## PROBLEM TO SOLVE
Give the material once more, word for word, without any images.

## MATERIAL
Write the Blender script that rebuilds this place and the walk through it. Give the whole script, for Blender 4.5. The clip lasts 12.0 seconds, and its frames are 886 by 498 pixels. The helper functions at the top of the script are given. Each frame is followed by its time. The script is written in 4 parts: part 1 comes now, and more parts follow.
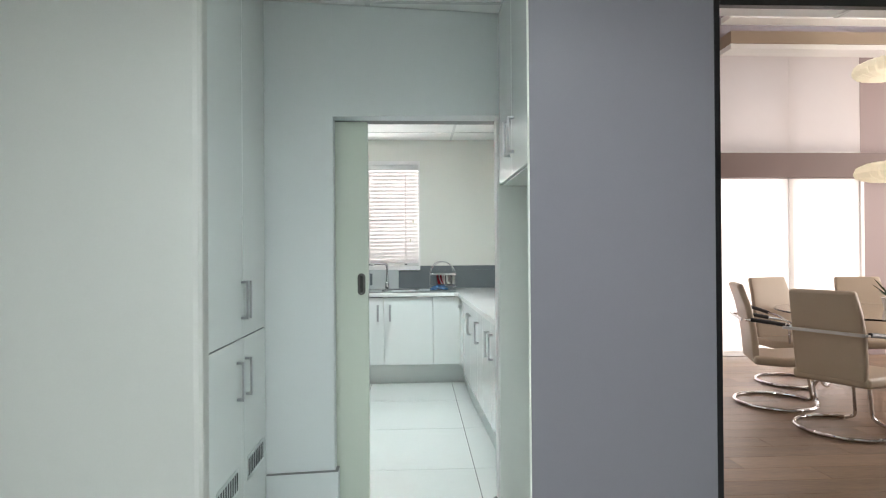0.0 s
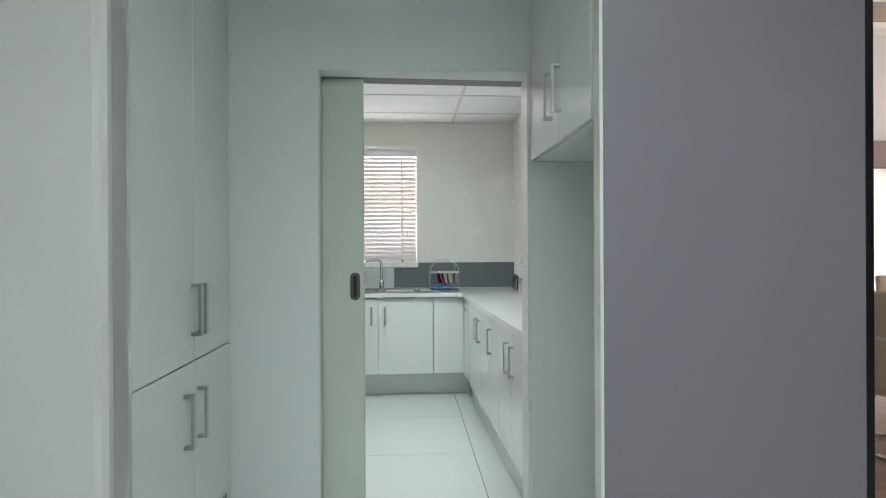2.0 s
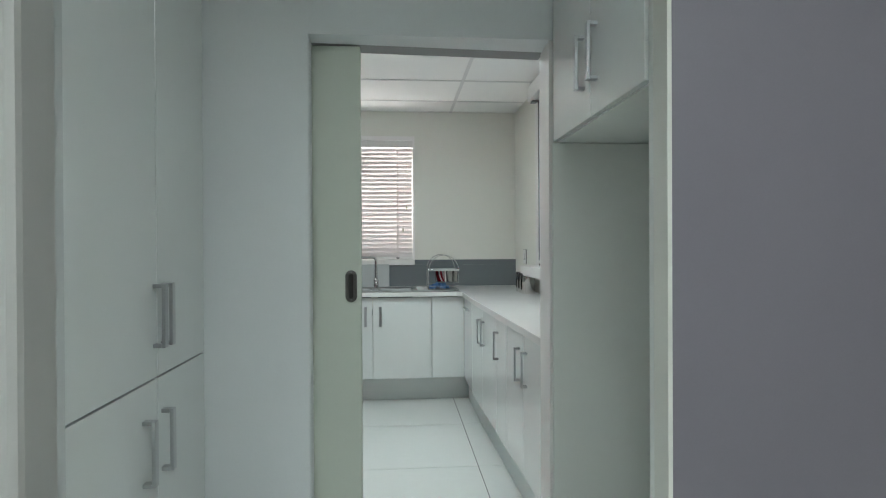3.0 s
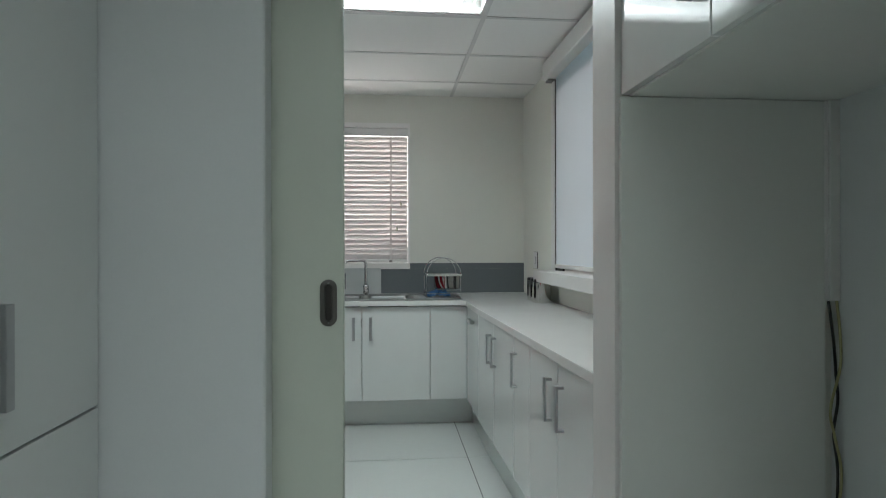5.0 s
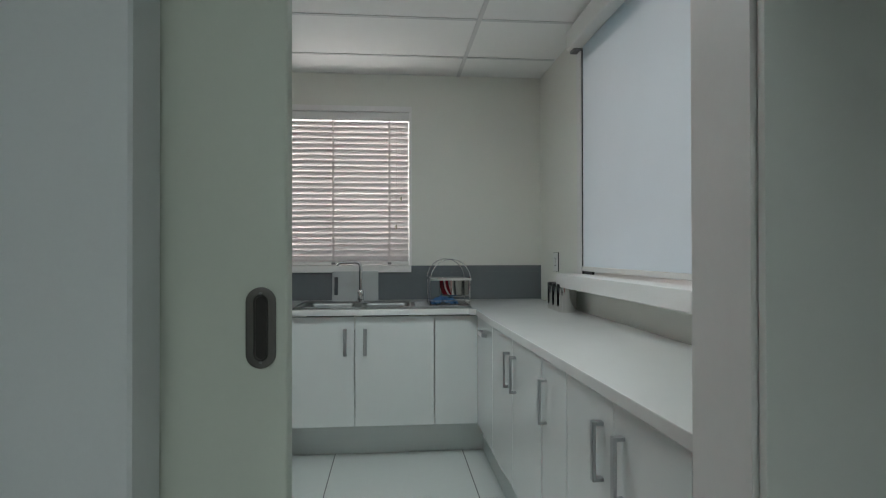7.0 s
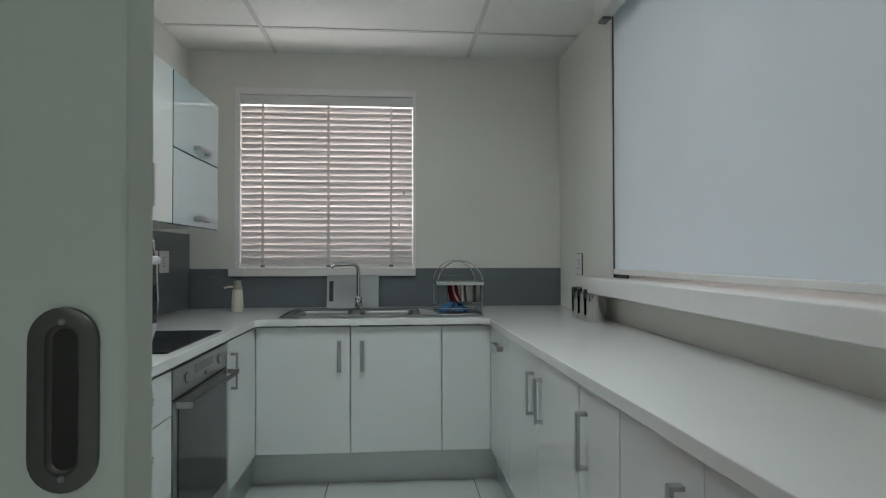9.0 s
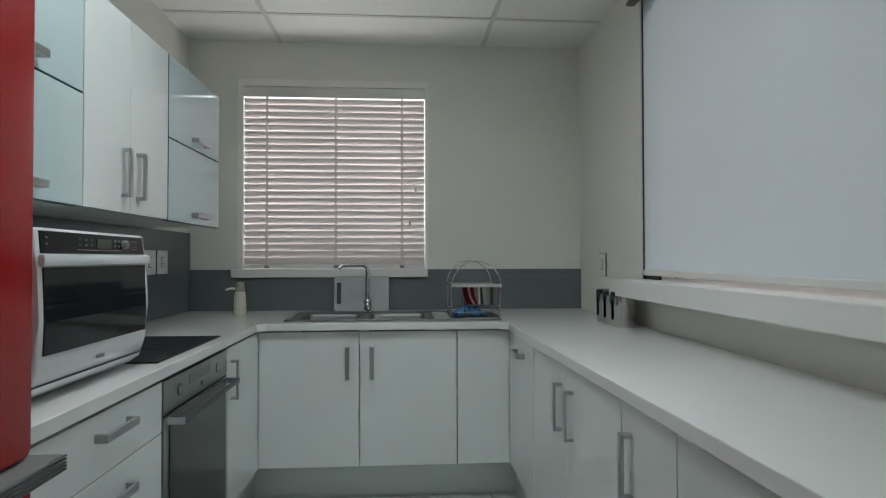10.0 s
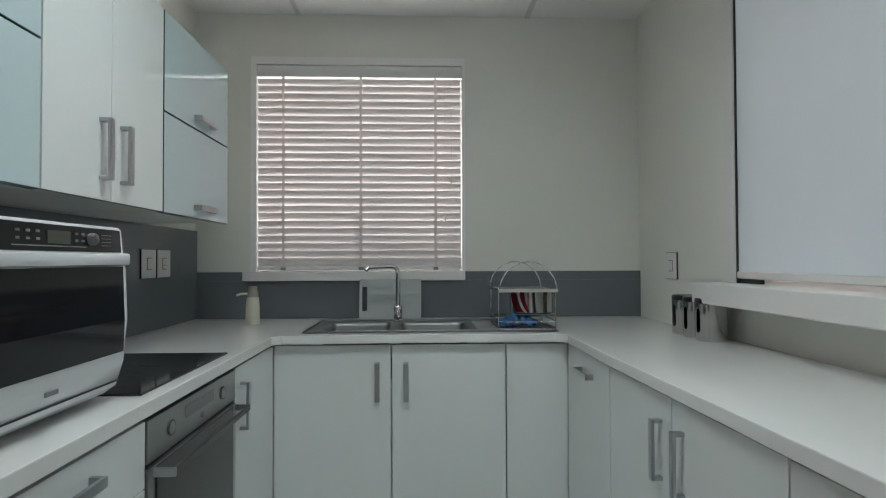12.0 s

## ANSWER TO THIS PROBLEM
Write the Blender script that rebuilds this place and the walk through it. Give the whole script, for Blender 4.5. The clip lasts 12.0 seconds, and its frames are 886 by 498 pixels. The helper functions at the top of the script are given. Each frame is followed by its time. The script is written in 4 parts: part 1 comes now, and more parts follow.
0.0 s
2.0 s
3.0 s
5.0 s
7.0 s
9.0 s
10.0 s
12.0 s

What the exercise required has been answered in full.